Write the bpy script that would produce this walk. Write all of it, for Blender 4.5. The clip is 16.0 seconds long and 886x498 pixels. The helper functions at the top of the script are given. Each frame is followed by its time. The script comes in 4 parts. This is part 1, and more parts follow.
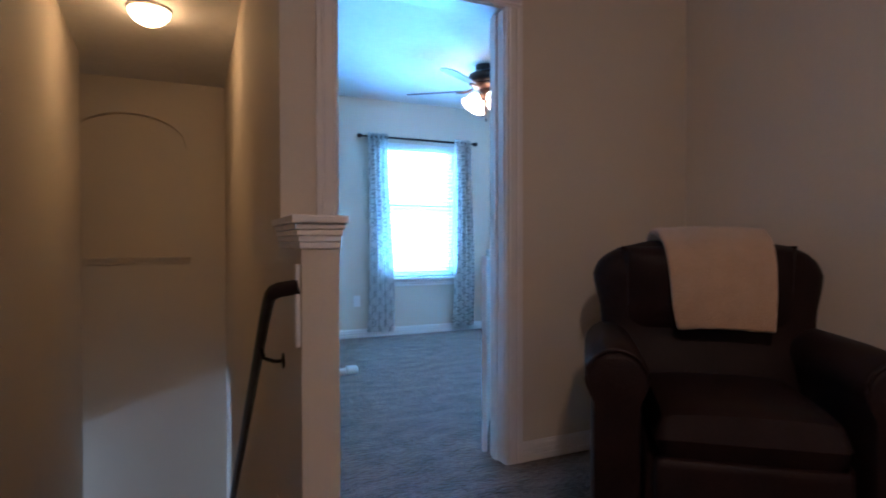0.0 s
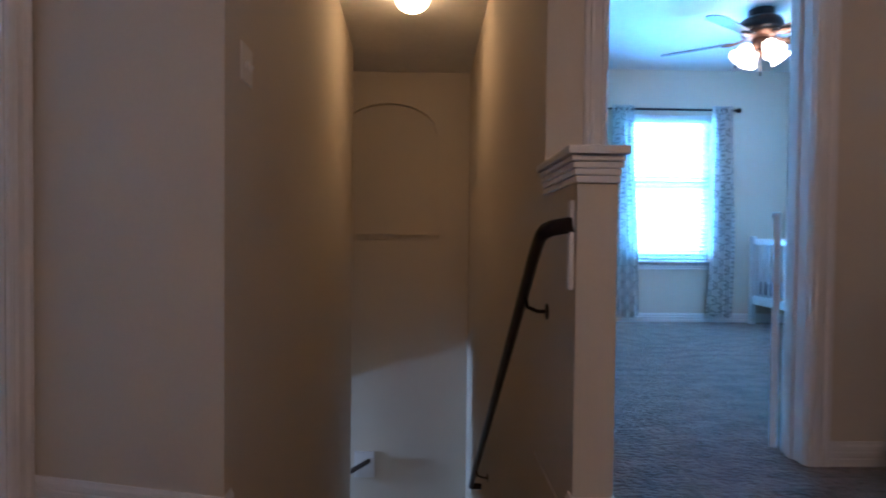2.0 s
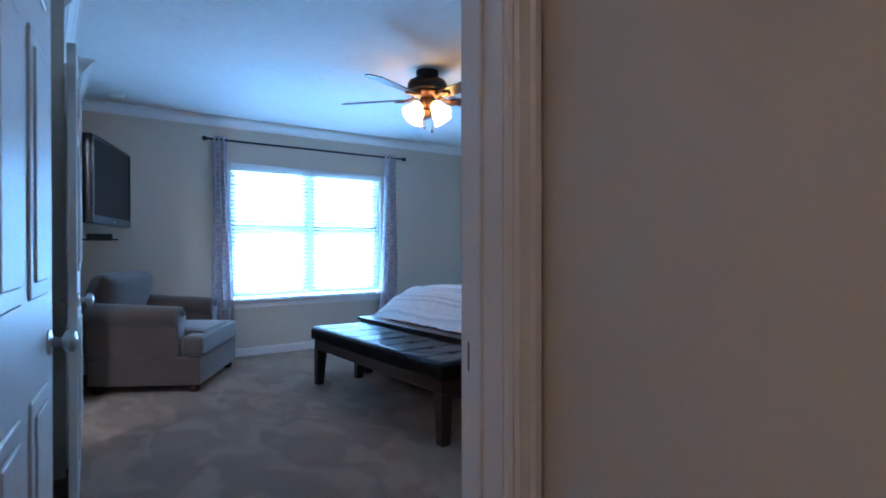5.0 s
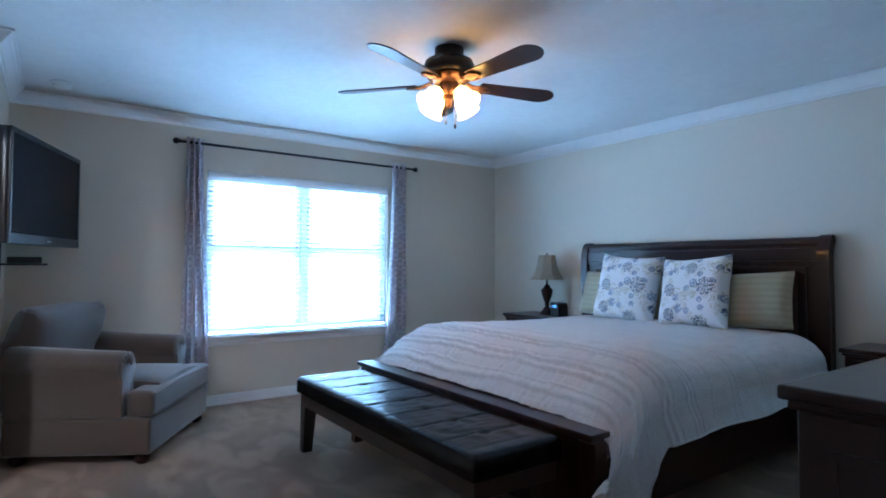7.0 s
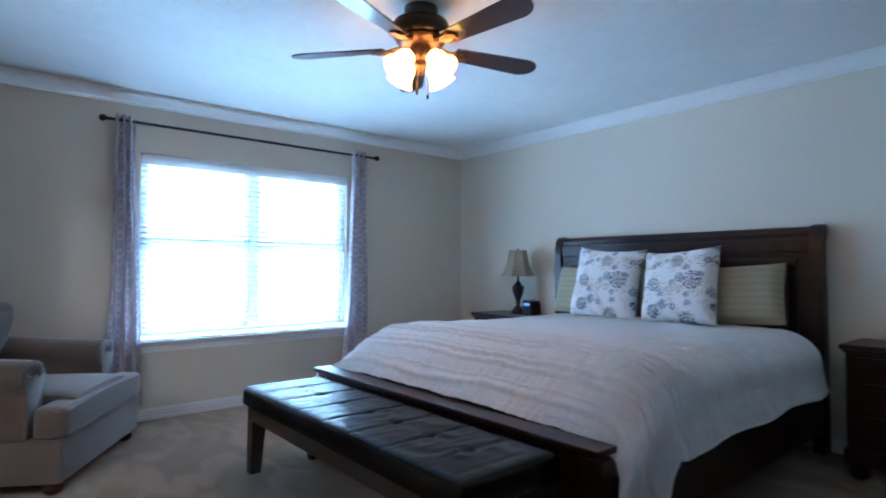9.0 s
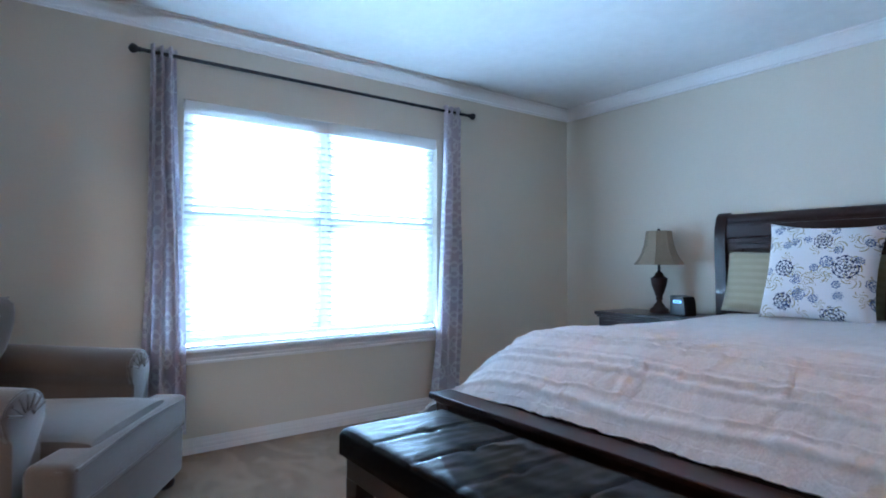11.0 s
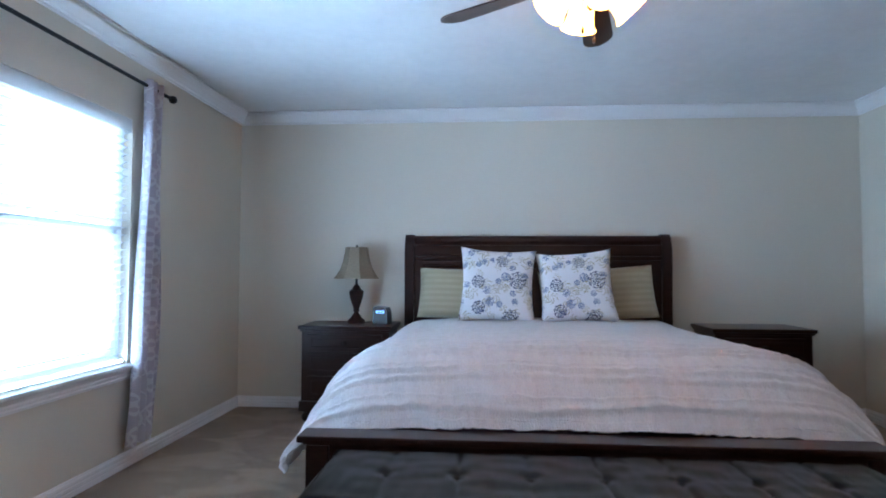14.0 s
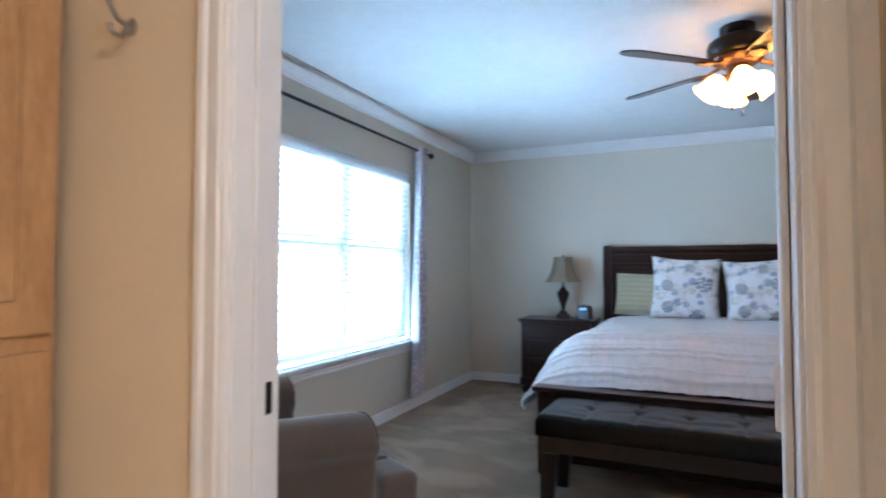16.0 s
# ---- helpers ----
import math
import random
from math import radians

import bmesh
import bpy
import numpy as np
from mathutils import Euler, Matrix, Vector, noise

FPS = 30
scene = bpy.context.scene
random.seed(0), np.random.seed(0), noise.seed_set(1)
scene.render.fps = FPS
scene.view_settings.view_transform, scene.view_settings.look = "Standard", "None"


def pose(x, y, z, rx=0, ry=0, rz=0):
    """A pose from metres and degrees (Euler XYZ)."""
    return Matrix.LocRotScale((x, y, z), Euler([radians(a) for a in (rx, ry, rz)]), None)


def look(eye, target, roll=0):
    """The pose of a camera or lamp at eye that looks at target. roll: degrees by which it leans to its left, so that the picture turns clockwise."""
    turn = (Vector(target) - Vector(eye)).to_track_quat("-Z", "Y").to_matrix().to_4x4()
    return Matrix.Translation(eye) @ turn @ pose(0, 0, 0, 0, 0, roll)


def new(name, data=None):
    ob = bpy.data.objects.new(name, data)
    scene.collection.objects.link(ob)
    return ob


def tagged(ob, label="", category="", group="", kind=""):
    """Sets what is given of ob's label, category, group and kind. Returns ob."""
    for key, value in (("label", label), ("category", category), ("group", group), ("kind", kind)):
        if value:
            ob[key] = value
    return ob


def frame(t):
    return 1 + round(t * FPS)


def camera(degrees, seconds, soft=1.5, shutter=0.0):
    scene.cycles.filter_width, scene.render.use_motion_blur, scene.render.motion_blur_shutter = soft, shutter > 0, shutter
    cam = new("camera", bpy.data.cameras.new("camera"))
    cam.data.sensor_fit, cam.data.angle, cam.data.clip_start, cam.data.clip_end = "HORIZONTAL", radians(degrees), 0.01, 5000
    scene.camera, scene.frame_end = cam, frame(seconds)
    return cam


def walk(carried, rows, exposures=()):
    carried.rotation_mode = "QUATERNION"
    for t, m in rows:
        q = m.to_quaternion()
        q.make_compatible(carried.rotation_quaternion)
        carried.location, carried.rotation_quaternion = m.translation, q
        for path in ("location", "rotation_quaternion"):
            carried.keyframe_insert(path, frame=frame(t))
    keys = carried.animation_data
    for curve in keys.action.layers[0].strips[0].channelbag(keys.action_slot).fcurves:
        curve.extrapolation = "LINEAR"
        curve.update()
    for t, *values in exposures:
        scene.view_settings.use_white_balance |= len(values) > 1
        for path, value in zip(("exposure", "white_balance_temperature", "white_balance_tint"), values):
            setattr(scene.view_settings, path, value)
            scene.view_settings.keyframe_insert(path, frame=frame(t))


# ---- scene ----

# [REQUIREMENT]
Repeat, word for word, only the lines from the line holding "q = m.to_quaternion()" through the line holding "carried.keyframe_insert(path, frame=frame(t))", with both of those lines included.

# [RESULT OF THIS TASK]
        q = m.to_quaternion()
        q.make_compatible(carried.rotation_quaternion)
        carried.location, carried.rotation_quaternion = m.translation, q
        for path in ("location", "rotation_quaternion"):
            carried.keyframe_insert(path, frame=frame(t))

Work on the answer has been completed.